====== Material provided ======

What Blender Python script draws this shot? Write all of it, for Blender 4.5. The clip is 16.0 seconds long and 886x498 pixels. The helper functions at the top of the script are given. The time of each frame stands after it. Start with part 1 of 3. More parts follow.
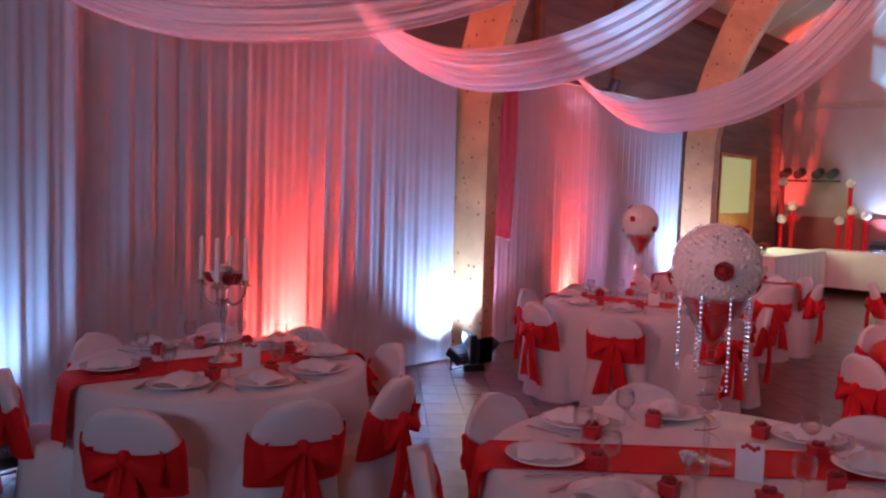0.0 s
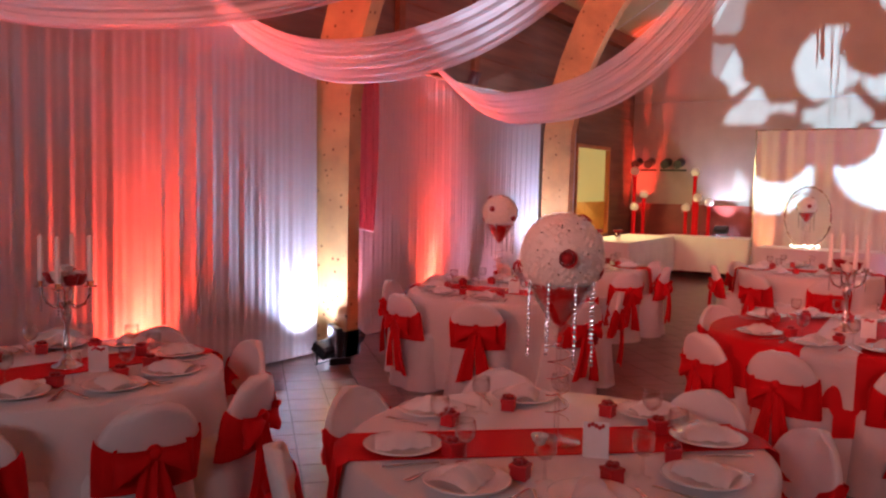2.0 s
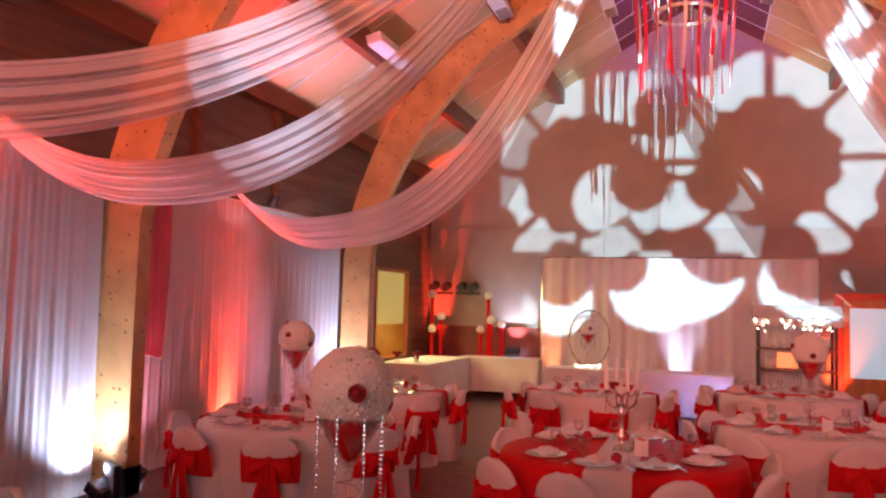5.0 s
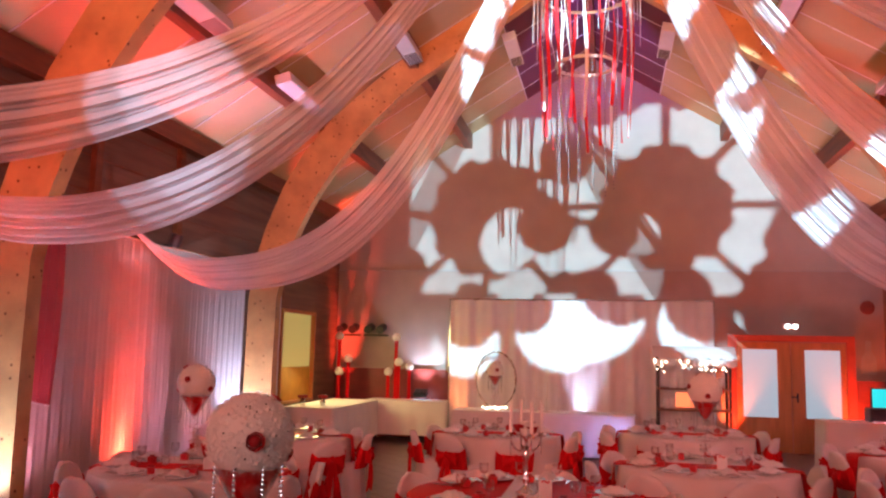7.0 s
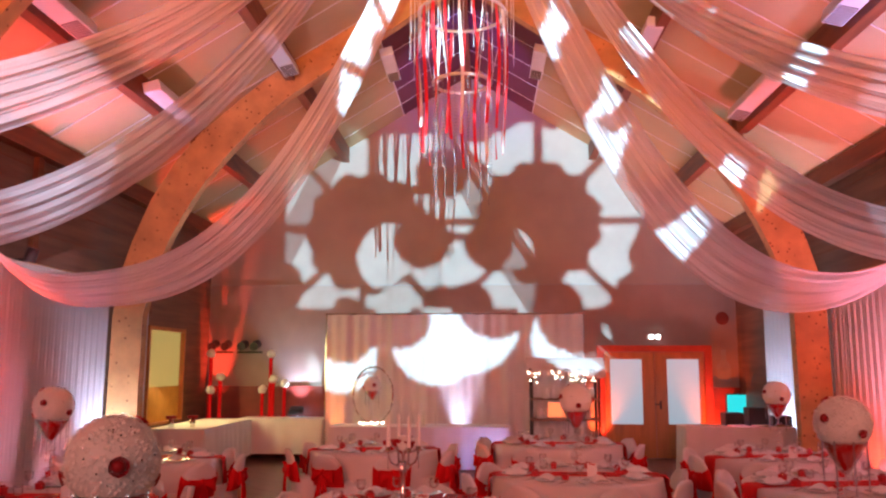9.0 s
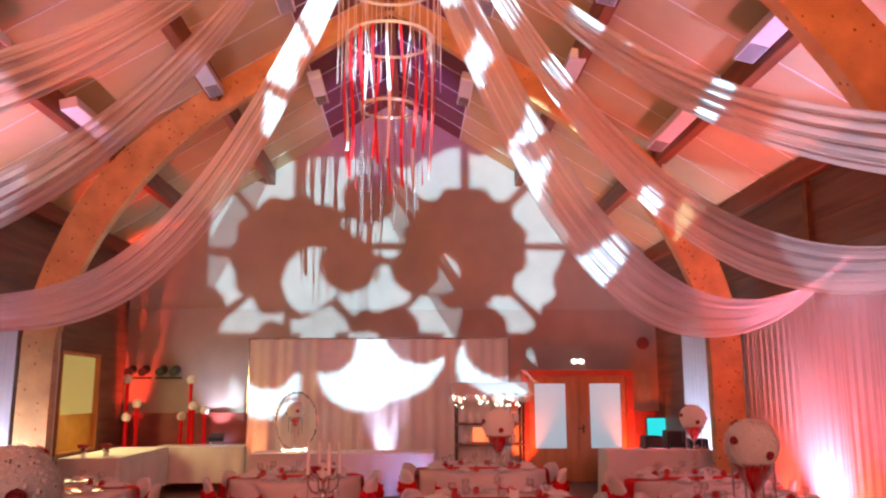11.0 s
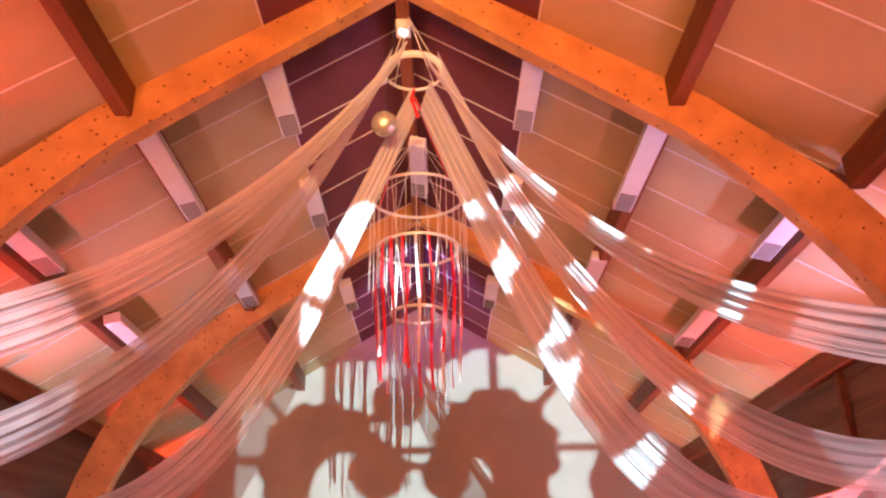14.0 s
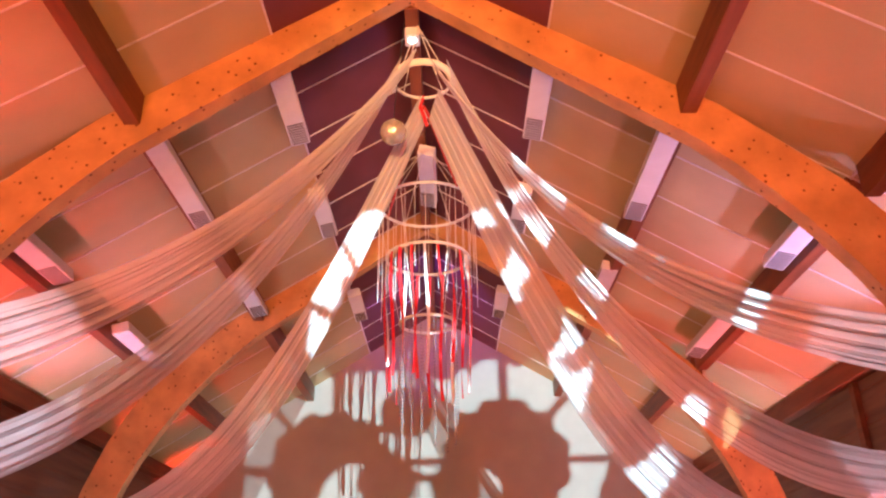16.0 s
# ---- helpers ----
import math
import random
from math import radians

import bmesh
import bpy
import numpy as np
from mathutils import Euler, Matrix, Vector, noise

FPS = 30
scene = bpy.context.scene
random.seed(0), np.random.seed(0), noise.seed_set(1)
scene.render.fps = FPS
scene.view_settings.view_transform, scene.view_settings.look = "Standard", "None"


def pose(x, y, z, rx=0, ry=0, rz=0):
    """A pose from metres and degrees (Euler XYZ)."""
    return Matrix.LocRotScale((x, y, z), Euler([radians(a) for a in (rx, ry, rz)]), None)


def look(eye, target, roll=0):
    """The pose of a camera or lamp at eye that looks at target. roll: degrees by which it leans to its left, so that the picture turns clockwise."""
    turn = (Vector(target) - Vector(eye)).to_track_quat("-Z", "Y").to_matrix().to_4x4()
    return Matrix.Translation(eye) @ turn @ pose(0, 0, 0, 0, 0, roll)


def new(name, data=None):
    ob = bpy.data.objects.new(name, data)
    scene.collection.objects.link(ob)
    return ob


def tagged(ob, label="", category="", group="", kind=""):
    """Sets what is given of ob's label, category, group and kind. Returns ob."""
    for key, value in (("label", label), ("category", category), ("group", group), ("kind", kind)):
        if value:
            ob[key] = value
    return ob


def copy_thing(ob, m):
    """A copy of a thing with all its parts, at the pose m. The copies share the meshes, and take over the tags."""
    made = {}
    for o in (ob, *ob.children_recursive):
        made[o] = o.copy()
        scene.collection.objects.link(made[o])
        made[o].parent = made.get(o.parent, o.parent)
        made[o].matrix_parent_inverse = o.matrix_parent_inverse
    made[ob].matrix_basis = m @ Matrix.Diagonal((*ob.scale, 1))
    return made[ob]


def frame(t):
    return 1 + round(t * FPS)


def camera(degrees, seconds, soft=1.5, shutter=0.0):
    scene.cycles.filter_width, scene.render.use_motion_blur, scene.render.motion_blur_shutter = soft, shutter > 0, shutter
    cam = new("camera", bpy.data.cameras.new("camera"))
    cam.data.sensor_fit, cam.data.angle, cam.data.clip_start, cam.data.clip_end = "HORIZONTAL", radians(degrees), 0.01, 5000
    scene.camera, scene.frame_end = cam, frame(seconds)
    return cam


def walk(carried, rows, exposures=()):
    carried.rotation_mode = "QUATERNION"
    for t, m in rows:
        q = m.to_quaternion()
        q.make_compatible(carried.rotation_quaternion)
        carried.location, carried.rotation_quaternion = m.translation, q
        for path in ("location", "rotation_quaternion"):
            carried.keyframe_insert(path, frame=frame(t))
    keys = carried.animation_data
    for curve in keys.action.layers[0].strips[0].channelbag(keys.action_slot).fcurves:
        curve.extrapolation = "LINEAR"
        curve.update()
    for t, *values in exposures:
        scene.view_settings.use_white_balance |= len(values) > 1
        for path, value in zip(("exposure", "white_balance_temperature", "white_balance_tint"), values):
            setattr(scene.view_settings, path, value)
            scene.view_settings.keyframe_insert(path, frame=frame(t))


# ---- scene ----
cam = camera(57.23, 16.0, 2.3)
PATH = [
    (0.0, pose(0.204, -0.000, 1.715, 85.68, -1.76, 40.93)),
    (0.5, pose(0.219, 0.011, 1.713, 85.28, -1.70, 39.38)),
    (1.0, pose(0.234, 0.024, 1.713, 84.91, -1.68, 36.87)),
    (1.5, pose(0.251, 0.031, 1.715, 84.84, -1.57, 34.69)),
    (2.0, pose(0.255, 0.033, 1.721, 85.32, -1.16, 31.72)),
    (2.5, pose(0.264, 0.034, 1.728, 87.68, -0.92, 29.60)),
    (3.0, pose(0.280, 0.033, 1.739, 89.68, -0.91, 27.67)),
    (3.5, pose(0.294, 0.035, 1.748, 90.86, -0.70, 24.30)),
    (4.0, pose(0.296, 0.039, 1.758, 91.96, -0.99, 21.40)),
    (6.5, pose(0.323, 0.024, 1.784, 96.51, -1.38, 13.67)),
    (7.0, pose(0.325, 0.035, 1.786, 97.09, -1.23, 11.50)),
    (7.5, pose(0.322, 0.047, 1.788, 97.48, -1.05, 9.58)),
    (8.0, pose(0.313, 0.048, 1.786, 97.70, -0.80, 7.96)),
    (8.5, pose(0.313, 0.036, 1.787, 98.01, -0.51, 5.60)),
    (9.0, pose(0.323, 0.041, 1.786, 98.21, -0.09, 2.92)),
    (9.5, pose(0.346, 0.047, 1.788, 98.21, 0.02, 0.66)),
    (12.0, pose(0.363, -0.011, 1.788, 102.94, 0.24, -2.31)),
    (12.5, pose(0.338, -0.076, 1.786, 105.04, 0.49, -1.88)),
    (13.0, pose(0.318, -0.110, 1.783, 107.94, 0.80, -1.28)),
    (13.5, pose(0.307, -0.136, 1.785, 112.05, 1.03, -0.62)),
    (14.0, pose(0.298, -0.153, 1.784, 113.93, 1.27, 0.02)),
    (14.5, pose(0.296, -0.144, 1.786, 114.66, 1.22, 0.33)),
    (15.0, pose(0.299, -0.108, 1.789, 114.83, 1.14, 0.52)),
    (15.5, pose(0.308, -0.079, 1.794, 114.83, 1.01, 0.67)),
    (16.0, pose(0.302, -0.085, 1.794, 114.70, 1.00, 0.64)),
]
EXPOSURES = [(0.0, 0.22, 4050, 4), (1.0, 0.24, 5000, 12), (2.5, 0.3, 5500, 15), (4.0, 0.26, 5600, 12), (7.0, 0.14, 5650, 11), (9.0, 0.08, 5650, 11), (12.0, 0.08, 5700, 10), (13.0, 0.08, 5850, 10), (14.0, 0.14, 6300, 10), (16.0, 0.13, 6100, 9)]
walk(cam, PATH, EXPOSURES)

# ---- light ----
world = bpy.data.worlds.new("night")
scene.world = world
world.use_nodes = True
world.node_tree.nodes["Background"].inputs[0].default_value = (0.02, 0.015, 0.02, 1)
world.node_tree.nodes["Background"].inputs[1].default_value = 0.12

W, YB, YF, RIDGE, SLOPE = 5.34, 16.56, -4.6, 7.87, 0.614
EAVE = RIDGE - SLOPE * W


def spot(name, eye, target, power, colour, angle, radius=0.05, blend=0.6):
    data = bpy.data.lights.new(name, "SPOT")
    data.energy, data.color, data.spot_size, data.spot_blend, data.shadow_soft_size = power, colour, radians(angle), blend, radius
    ob = new(name, data)
    ob.matrix_world = look(eye, target)
    return ob


def area(name, eye, target, power, colour, sx, sy):
    data = bpy.data.lights.new(name, "AREA")
    data.energy, data.color, data.shape, data.size, data.size_y = power, colour, "RECTANGLE", sx, sy
    ob = new(name, data)
    ob.matrix_world = look(eye, target)
    return ob


RED, COOL = (1, 0.05, 0.018), (0.72, 0.8, 1.0)
# projector high at the rear of the hall, throwing the cut-out pattern on the gable
PROJ = Vector((1.9, -2.5, 4.4))
spot("projector_beam", PROJ, (0.1, 16.5, 4.3), 23000, (0.62, 1.0, 1.03), 46, 0.0033, 0.04)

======

Go through the data and gather every line that holds "location".

        carried.location, carried.rotation_quaternion = m.translation, q
        for path in ("location", "rotation_quaternion"):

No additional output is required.